Using the KafkaAvroSerializer

The steps required to use the Avro “dynamic” approach are well documented in the link above.

The steps required to use the Avro “generated code” approach are simple:

  • define an Avro schema as a textfile
  • use Avro tools to generate Java classes corresponding to that schema (which will be subtypes of Avro’s SpecificRecordBase and thus IndexedRecord, though that is not relevant for the using code)
  • include the kafka-avro-serializer jarfile in the classpath
  • in the configuration properties used to initialise the Producer object, specify serializer=KafkaAvroSerializer
  • for each output record
    • call new SomeGeneratedType(..) to create an instance of a desired class which was generated from the schema
    • call setters on the object in the usual Java manner
    • call KafkaProducer.send(...) passing a ProducerRecord which wraps the (strongly typed) object

In the dynamic case, the producer code includes a lot of calls to Avro-specific APIs. With just one or two calls more, the Avro serialization to byte-array could also be done in the producer code, and then that byte-array passed to the Kafka client library, with the simple ByteArraySerializer being configured.
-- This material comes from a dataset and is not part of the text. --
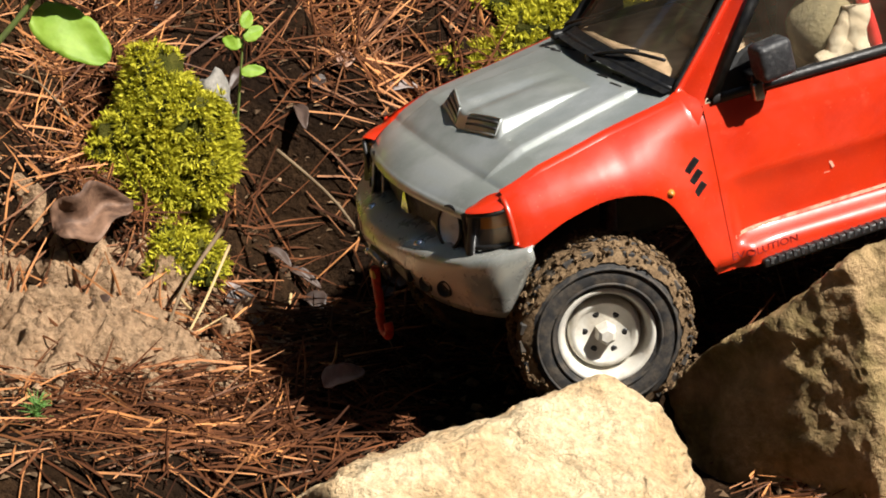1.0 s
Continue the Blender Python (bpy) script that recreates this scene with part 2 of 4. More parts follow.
def box(size, at=(0, 0, 0), turn=None, bevel=0.0, seg=2):
    bm = bmesh.new()
    bmesh.ops.create_cube(bm, size=1.0, matrix=Matrix.Diagonal((*size, 1)))
    if bevel:
        bmesh.ops.bevel(bm, geom=bm.edges[:], offset=bevel, segments=seg, affect="EDGES", profile=0.5)
    m = Matrix.Translation(at)
    if turn:
        m = m @ pose(0, 0, 0, *turn)
    bmesh.ops.transform(bm, matrix=m, verts=bm.verts)
    return bm


def tube(points, radius, sides=8, taper=1.0, closed_ends=True):
    """Verts and faces of a round bar along points."""
    pts = [Vector(p) for p in points]
    verts, faces = [], []
    up = Vector((0.13, 0.31, 0.94))
    for i, p in enumerate(pts):
        d = (pts[min(i + 1, len(pts) - 1)] - pts[max(i - 1, 0)]).normalized()
        a = d.cross(up)
        if a.length < 0.05:
            a = d.cross(Vector((1, 0, 0)))
        a.normalize()
        b = d.cross(a)
        r = radius * (1 + (taper - 1) * i / max(1, len(pts) - 1))
        for k in range(sides):
            w = 2 * math.pi * k / sides
            verts.append(p + a * r * math.cos(w) + b * r * math.sin(w))
    for i in range(len(pts) - 1):
        for k in range(sides):
            k2 = (k + 1) % sides
            faces.append((i * sides + k, i * sides + k2, (i + 1) * sides + k2, (i + 1) * sides + k))
    if closed_ends:
        faces.append(tuple(range(sides)))
        faces.append(tuple((len(pts) - 1) * sides + k for k in range(sides)))
    return verts, faces


def curve_points(points, n):
    """A smooth line through points (Catmull-Rom), n steps a span."""
    P = [Vector(p) for p in points]
    out = []
    for i in range(len(P) - 1):
        p0, p1, p2, p3 = P[max(i - 1, 0)], P[i], P[i + 1], P[min(i + 2, len(P) - 1)]
        for k in range(n):
            t = k / n
            out.append(0.5 * ((2 * p1) + (p2 - p0) * t + (2 * p0 - 5 * p1 + 4 * p2 - p3) * t * t + (3 * p1 - p0 - 3 * p2 + p3) * t ** 3))
    out.append(P[-1])
    return out


def joined(*pieces):
    verts, faces = [], []
    for v, f in pieces:
        o = len(verts)
        verts += [tuple(x) for x in v]
        faces += [tuple(i + o for i in q) for q in f]
    return verts, faces


def sheet(rows):
    """Verts and faces of a surface through rows of points, all of one length."""
    n = len(rows[0])
    verts = [tuple(p) for r in rows for p in r]
    faces = [(i * n + k, i * n + k + 1, (i + 1) * n + k + 1, (i + 1) * n + k) for i in range(len(rows) - 1) for k in range(n - 1)]
    return verts, faces


def thick(ob, depth, offset=0.0):
    s = ob.modifiers.new("thickness", "SOLIDIFY")
    s.thickness, s.offset = depth, offset
    return ob


def mirrored(data):
    v, f = data
    return [(p[0], -p[1], p[2]) for p in v], [tuple(reversed(q)) for q in f]


def lathe(profile, sides=40, axis_y=True):
    """A turned body round the y axis from (y, r) pairs."""
    verts, faces = [], []
    n = len(profile)
    for k in range(sides):
        w = 2 * math.pi * k / sides
        for y, r in profile:
            verts.append((r * math.cos(w), y, r * math.sin(w)))
    for k in range(sides):
        k2 = (k + 1) % sides
        for i in range(n - 1):
            faces.append((k * n + i, k * n + i + 1, k2 * n + i + 1, k2 * n + i))
    return verts, faces


def interp(x, xs, ys):
    return float(np.interp(x, xs, ys))


# ---- the ground: a trough between rocks and a bank of needles ----
TRACK = [(0.45, 0.05, 0.004), (0.39, 0.02, 0.004), (0.30, -0.03, 0.0), (0.205, -0.054, -0.022), (0.11, -0.105, -0.038), (0.03, -0.152, -0.041), (-0.02, -0.185, -0.052), (-0.06, -0.215, -0.068), (-0.094, -0.243, -0.085), (-0.12, -0.272, -0.083), (-0.166, -0.317, -0.074), (-0.233, -0.382, -0.070), (-0.30, -0.44, -0.068)]


def track_z(x, y):
    """Height of the firm track under the near tyres and how far it is away."""
    best = (9.0, 0.0)
    for a, b in zip(TRACK, TRACK[1:]):
        ax, ay, bx, by = a[0] + 0.010, a[1] + 0.020, b[0] + 0.010, b[1] + 0.020
        dx, dy = bx - ax, by - ay
        t = max(0.0, min(1.0, ((x - ax) * dx + (y - ay) * dy) / (dx * dx + dy * dy)))
        d = math.hypot(x - ax - t * dx, y - ay - t * dy)
        if d < best[0]:
            best = (d, a[2] + (b[2] - a[2]) * t)
    return best


def toe(x):
    """Where the bank begins, in y."""
    return interp(x, [-5, -0.7, -0.55, -0.40, -0.30, -0.20, -0.10, 0.0, 0.10, 0.30, 0.50, 5], [-0.3, -0.24, -0.14, -0.02, 0.05, 0.08, 0.10, 0.13, 0.18, 0.27, 0.33, 0.5])


def ground_z(x, y, rough=True):
    s = y - toe(x)
    z = -0.066
    if s > 0:
        z += 0.20 * (1 - math.exp(-s * 4.2)) + 0.05 * min(s, 4)
        if rough:
            z += min(1, s / 0.06) * (0.030 * noise.noise((x * 14, y * 14, 2.0)) + 0.020 * noise.noise((x * 34, y * 34, 6.0)) + 0.009 * noise.noise((x * 75, y * 75, 3.0)))
    if abs(x) < 1 and abs(y) < 1:
        # a pit beside the boulder, behind a low lip of litter
        east = 1 / (1 + math.exp(-(x + 0.058) / 0.005))
        z -= 0.190 * math.exp(-((x + 0.005) / 0.150) ** 6 - ((y + 0.250 + 0.012 * east) / (0.128 + 0.020 * east)) ** 6)
        z -= 0.085 * math.exp(-((x + 0.365) / 0.050) ** 4 - ((y + 0.225) / 0.105) ** 4)
        d, tz = track_z(x, y)
        k = 1 / (1 + math.exp((d - 0.017) / 0.004)) * (1 if x > 0.125 or x < -0.165 else 0)
        z = z + (tz - z) * k
        z += 0.055 * math.exp(-((x + 0.126) / 0.070) ** 6 - ((y + 0.428) / 0.034) ** 2)
        # a dark hollow in the bank beside the moss
        z -= 0.085 * math.exp(-((x - 0.022) / 0.062) ** 4 - ((y - 0.180) / 0.050) ** 4)
        z += 0.050 * math.exp(-(((x - 0.40) / 0.10) ** 2 + ((y - 0.10) / 0.12) ** 2))
    if rough:
        z += 0.009 * noise.noise((x * 9, y * 9, 0.3)) + 0.0050 * noise.noise((x * 33, y * 33, 4.1)) + 0.0032 * noise.noise((x * 90, y * 90, 7.7))
    return z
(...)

In other words, in the dynamic case, pushing the Avro serialization down into the Kafka client framework doesn’t help much.

In the static case, however, the custom producer has no direct calls to Avro at all, and thus delegating the actual serialization to Avro makes the code cleaner.

And when we look at the Schema Registry integration, using a KafkaAvroSerializer makes more sense - integration with the Schema Registry can be added transparently to the custom producer code.

References

For more reading on serialization and the schema registry:

  1. The console consumer can be explicitly configured with a “formatter” for displaying messages serialized using more than just StringSerializer 

  2. Actually, the JsonConverter config options are “key.schema.enable” and “value.schema.enable” because the setting is global but there are separate converters for key and value; a converter knows whether it is serializing keys or values, and uses the corresponding setting.